--- START ---

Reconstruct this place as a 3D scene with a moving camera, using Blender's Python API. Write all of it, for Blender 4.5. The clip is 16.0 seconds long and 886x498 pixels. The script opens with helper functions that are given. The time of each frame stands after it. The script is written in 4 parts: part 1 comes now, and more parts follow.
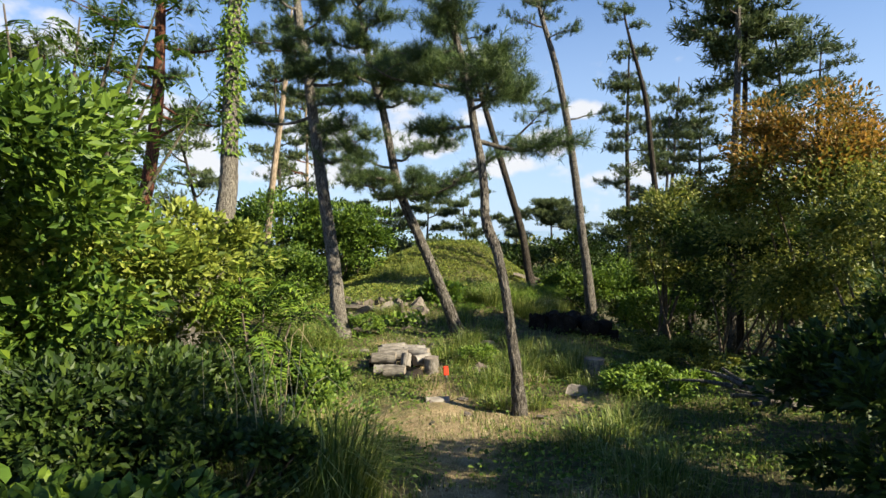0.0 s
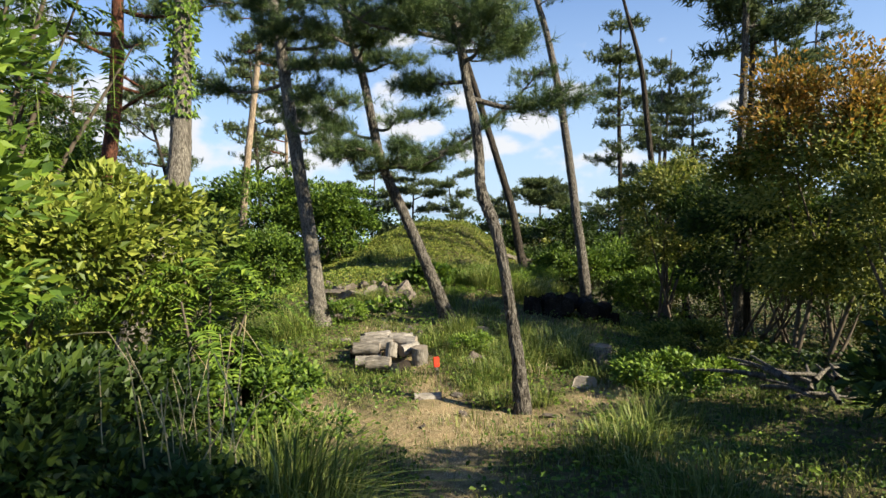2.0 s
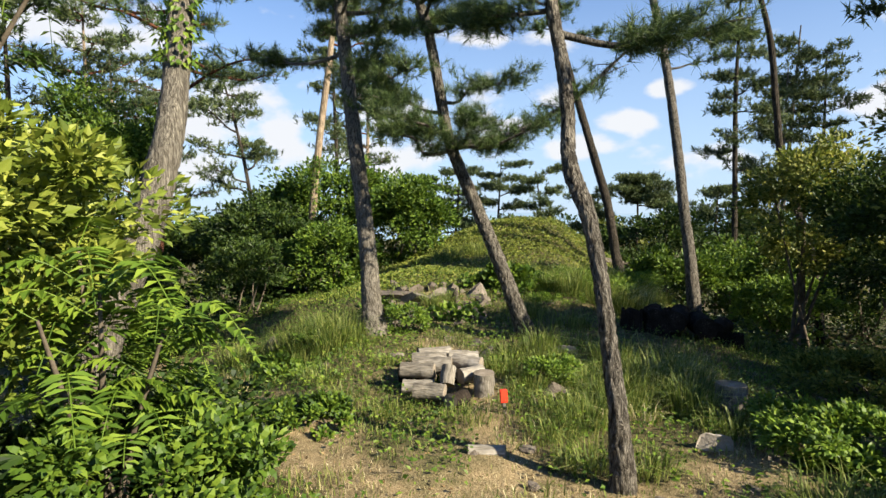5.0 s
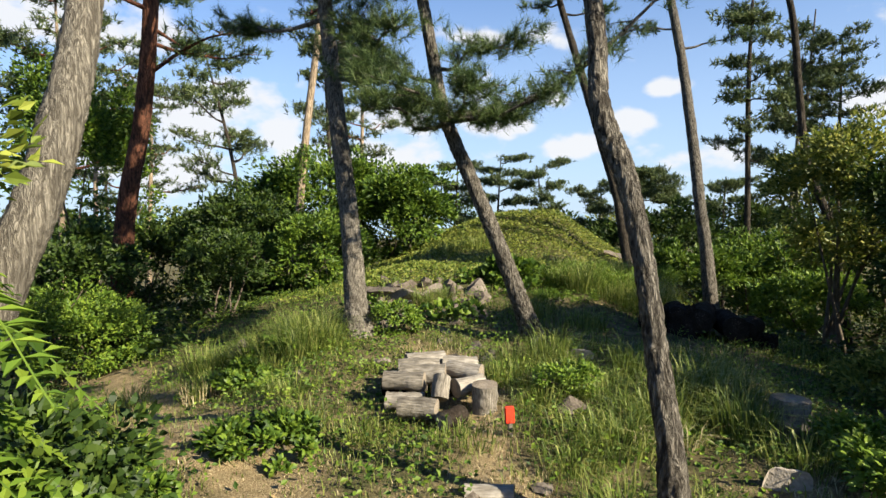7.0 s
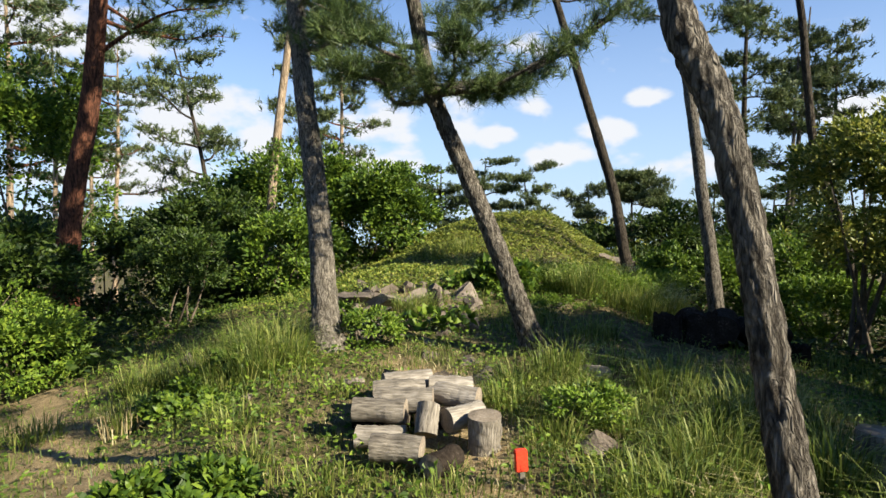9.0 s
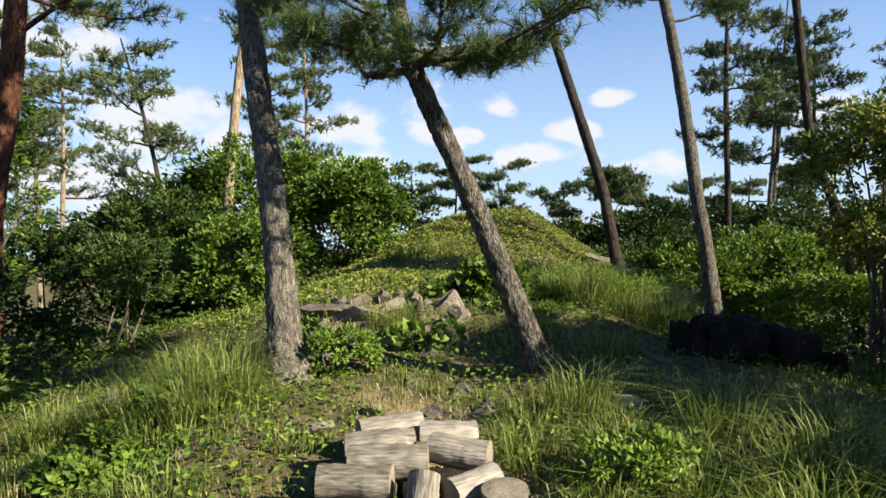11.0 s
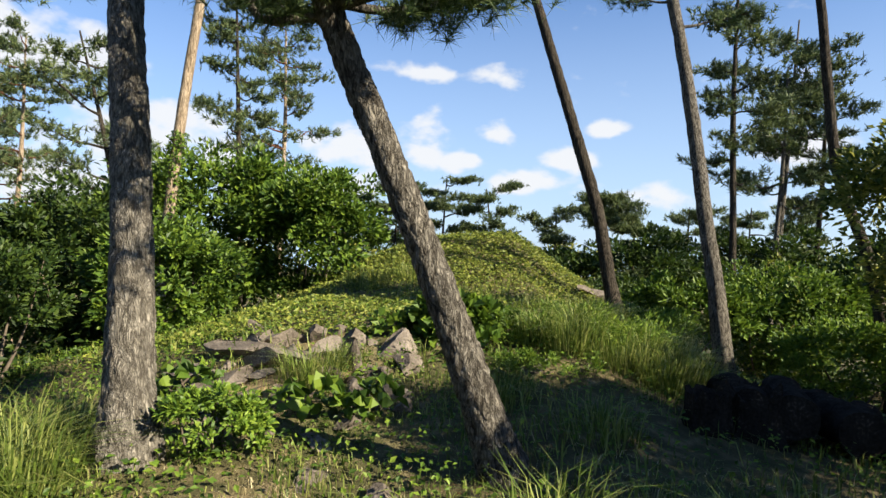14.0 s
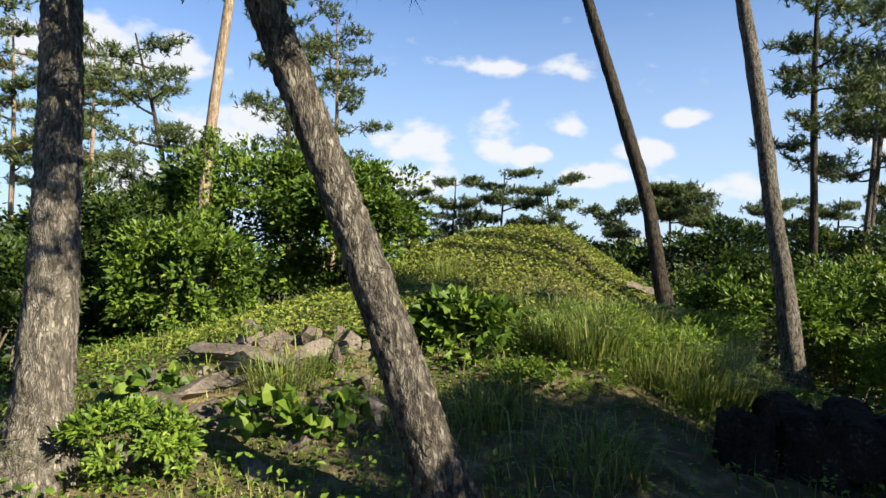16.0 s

--- END ---

**Given problem**
All of the material above needs to be restated exactly, with no pictures.

**Full output**
Reconstruct this place as a 3D scene with a moving camera, using Blender's Python API. Write all of it, for Blender 4.5. The clip is 16.0 seconds long and 886x498 pixels. The script opens with helper functions that are given. The time of each frame stands after it. The script is written in 4 parts: part 1 comes now, and more parts follow.
0.0 s
2.0 s
5.0 s
7.0 s
9.0 s
11.0 s
14.0 s
16.0 s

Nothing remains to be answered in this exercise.